== Available data

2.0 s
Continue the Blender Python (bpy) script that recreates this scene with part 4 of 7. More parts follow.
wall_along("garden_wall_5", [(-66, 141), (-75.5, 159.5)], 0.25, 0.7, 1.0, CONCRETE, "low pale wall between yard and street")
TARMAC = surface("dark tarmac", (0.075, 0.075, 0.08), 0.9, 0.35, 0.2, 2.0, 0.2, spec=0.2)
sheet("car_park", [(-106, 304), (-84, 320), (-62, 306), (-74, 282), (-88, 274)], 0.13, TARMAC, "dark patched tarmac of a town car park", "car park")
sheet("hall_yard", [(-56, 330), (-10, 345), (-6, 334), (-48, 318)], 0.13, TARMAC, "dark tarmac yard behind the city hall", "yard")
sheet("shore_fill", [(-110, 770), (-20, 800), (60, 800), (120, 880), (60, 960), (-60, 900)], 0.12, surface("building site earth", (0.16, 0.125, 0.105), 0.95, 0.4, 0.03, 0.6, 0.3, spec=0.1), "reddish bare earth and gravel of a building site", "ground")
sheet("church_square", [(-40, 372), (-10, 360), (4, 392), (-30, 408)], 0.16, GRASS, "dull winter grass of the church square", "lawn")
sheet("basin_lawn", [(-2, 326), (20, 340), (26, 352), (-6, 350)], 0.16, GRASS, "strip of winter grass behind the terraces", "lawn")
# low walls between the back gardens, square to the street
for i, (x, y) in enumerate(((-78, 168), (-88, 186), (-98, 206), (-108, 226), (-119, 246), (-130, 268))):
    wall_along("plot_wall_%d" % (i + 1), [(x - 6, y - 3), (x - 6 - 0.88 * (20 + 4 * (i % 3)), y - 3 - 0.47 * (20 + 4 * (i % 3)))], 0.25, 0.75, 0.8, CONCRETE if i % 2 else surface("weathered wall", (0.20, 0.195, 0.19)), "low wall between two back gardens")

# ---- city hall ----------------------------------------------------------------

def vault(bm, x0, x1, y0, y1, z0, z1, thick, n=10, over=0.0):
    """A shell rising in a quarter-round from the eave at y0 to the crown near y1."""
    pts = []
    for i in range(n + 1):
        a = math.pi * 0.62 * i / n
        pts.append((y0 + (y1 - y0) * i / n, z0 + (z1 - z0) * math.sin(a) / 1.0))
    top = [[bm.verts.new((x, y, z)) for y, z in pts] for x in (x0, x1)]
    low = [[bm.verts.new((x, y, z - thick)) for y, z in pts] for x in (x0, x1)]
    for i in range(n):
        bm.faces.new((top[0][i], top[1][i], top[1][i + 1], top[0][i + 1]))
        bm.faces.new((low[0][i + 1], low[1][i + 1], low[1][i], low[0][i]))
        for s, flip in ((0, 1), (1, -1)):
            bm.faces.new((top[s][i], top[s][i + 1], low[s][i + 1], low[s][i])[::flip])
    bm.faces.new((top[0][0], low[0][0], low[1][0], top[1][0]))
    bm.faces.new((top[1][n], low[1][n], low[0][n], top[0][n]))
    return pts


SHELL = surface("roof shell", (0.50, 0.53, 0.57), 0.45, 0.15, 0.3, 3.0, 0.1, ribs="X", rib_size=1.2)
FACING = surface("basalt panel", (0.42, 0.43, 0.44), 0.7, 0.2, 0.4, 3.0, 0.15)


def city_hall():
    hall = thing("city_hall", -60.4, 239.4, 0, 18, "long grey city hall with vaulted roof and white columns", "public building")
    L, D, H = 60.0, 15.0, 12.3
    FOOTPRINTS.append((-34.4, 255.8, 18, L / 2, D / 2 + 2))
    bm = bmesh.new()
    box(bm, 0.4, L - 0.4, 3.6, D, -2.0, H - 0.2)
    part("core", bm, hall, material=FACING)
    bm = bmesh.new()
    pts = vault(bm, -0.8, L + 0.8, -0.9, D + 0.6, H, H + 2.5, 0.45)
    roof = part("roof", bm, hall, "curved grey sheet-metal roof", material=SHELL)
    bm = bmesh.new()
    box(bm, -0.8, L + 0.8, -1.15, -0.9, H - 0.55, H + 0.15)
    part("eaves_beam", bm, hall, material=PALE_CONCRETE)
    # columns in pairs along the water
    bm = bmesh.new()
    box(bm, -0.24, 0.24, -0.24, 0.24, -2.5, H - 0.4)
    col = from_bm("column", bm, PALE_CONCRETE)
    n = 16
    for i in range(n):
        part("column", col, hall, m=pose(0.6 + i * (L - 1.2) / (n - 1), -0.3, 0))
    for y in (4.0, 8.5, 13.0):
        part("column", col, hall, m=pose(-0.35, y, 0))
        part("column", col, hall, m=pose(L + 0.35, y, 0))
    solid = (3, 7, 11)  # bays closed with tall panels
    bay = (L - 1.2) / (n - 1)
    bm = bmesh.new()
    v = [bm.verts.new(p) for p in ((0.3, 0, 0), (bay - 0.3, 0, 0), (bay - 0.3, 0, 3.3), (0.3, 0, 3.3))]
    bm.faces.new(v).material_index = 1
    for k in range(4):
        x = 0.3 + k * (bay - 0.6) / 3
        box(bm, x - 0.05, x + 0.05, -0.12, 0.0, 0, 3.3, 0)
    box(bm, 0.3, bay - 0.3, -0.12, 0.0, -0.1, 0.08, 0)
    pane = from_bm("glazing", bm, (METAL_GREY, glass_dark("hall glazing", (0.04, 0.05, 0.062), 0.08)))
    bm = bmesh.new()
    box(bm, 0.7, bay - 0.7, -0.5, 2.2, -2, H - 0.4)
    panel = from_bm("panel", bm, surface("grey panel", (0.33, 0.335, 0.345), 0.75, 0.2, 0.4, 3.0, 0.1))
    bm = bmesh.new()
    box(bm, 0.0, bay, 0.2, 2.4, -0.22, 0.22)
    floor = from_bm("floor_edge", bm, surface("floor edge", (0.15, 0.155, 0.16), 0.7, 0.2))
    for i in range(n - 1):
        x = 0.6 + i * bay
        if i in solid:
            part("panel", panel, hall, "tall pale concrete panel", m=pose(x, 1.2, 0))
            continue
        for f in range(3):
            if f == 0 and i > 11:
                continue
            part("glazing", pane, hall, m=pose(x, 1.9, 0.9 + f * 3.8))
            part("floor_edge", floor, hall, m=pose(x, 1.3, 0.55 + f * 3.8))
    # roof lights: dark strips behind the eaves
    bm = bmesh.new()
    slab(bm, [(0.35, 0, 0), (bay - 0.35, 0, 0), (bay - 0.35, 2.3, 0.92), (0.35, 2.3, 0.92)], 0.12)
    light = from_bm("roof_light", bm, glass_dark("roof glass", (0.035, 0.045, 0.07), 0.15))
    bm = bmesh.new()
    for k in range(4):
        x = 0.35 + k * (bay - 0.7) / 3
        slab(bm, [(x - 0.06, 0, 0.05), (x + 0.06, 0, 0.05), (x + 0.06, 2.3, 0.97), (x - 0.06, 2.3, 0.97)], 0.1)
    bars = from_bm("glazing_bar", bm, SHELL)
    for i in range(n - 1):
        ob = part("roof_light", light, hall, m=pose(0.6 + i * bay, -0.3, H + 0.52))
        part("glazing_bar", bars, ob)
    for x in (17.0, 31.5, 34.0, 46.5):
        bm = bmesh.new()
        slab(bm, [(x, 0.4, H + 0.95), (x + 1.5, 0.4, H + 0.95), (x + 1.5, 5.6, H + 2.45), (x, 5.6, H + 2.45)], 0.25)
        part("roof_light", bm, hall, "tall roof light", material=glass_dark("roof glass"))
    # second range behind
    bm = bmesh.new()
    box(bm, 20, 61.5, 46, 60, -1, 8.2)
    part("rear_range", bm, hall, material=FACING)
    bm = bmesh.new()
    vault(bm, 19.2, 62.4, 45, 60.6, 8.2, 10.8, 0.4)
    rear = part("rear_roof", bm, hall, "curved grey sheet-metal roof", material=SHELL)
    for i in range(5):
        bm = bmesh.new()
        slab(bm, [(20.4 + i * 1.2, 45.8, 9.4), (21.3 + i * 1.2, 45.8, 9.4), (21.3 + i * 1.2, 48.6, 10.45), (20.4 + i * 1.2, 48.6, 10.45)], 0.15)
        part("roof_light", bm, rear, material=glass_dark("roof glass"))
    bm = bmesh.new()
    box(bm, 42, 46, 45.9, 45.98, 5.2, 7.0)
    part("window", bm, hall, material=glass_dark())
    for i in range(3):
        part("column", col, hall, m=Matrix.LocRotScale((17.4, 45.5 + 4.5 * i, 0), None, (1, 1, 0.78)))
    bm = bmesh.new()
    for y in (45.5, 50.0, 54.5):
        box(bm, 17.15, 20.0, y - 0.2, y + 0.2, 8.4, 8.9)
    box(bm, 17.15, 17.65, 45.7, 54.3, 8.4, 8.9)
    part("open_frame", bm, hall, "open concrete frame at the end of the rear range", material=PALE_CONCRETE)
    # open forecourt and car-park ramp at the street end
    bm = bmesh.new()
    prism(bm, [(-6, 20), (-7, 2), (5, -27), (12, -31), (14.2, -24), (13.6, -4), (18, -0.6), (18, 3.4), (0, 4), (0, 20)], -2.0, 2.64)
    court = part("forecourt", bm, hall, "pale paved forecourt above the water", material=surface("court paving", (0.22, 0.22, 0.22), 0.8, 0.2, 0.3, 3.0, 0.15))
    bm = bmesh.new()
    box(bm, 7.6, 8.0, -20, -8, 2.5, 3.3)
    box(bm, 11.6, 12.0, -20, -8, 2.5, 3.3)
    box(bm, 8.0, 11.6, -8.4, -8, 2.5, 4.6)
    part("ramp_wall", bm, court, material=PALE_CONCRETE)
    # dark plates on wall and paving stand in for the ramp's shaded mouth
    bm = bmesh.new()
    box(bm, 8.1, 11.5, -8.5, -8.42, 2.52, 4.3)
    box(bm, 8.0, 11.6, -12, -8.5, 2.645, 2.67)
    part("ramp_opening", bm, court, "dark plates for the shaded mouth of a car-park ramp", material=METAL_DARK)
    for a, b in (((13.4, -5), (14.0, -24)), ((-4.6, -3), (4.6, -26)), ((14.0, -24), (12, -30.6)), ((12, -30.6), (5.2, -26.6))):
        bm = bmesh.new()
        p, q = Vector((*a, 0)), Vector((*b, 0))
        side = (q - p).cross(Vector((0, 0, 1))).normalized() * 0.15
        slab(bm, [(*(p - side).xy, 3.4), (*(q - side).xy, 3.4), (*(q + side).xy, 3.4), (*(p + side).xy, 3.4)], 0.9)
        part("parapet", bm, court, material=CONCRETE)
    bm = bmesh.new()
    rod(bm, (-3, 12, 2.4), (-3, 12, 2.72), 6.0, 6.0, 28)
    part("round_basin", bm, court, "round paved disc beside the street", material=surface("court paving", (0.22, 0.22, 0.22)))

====

• Goal
Return nothing but the lines from the start of the listing above through the line containing "# ---- city hall", exactly as given.

• Expected answer
2.0 s
Continue the Blender Python (bpy) script that recreates this scene with part 4 of 7. More parts follow.
wall_along("garden_wall_5", [(-66, 141), (-75.5, 159.5)], 0.25, 0.7, 1.0, CONCRETE, "low pale wall between yard and street")
TARMAC = surface("dark tarmac", (0.075, 0.075, 0.08), 0.9, 0.35, 0.2, 2.0, 0.2, spec=0.2)
sheet("car_park", [(-106, 304), (-84, 320), (-62, 306), (-74, 282), (-88, 274)], 0.13, TARMAC, "dark patched tarmac of a town car park", "car park")
sheet("hall_yard", [(-56, 330), (-10, 345), (-6, 334), (-48, 318)], 0.13, TARMAC, "dark tarmac yard behind the city hall", "yard")
sheet("shore_fill", [(-110, 770), (-20, 800), (60, 800), (120, 880), (60, 960), (-60, 900)], 0.12, surface("building site earth", (0.16, 0.125, 0.105), 0.95, 0.4, 0.03, 0.6, 0.3, spec=0.1), "reddish bare earth and gravel of a building site", "ground")
sheet("church_square", [(-40, 372), (-10, 360), (4, 392), (-30, 408)], 0.16, GRASS, "dull winter grass of the church square", "lawn")
sheet("basin_lawn", [(-2, 326), (20, 340), (26, 352), (-6, 350)], 0.16, GRASS, "strip of winter grass behind the terraces", "lawn")
# low walls between the back gardens, square to the street
for i, (x, y) in enumerate(((-78, 168), (-88, 186), (-98, 206), (-108, 226), (-119, 246), (-130, 268))):
    wall_along("plot_wall_%d" % (i + 1), [(x - 6, y - 3), (x - 6 - 0.88 * (20 + 4 * (i % 3)), y - 3 - 0.47 * (20 + 4 * (i % 3)))], 0.25, 0.75, 0.8, CONCRETE if i % 2 else surface("weathered wall", (0.20, 0.195, 0.19)), "low wall between two back gardens")

# ---- city hall ----------------------------------------------------------------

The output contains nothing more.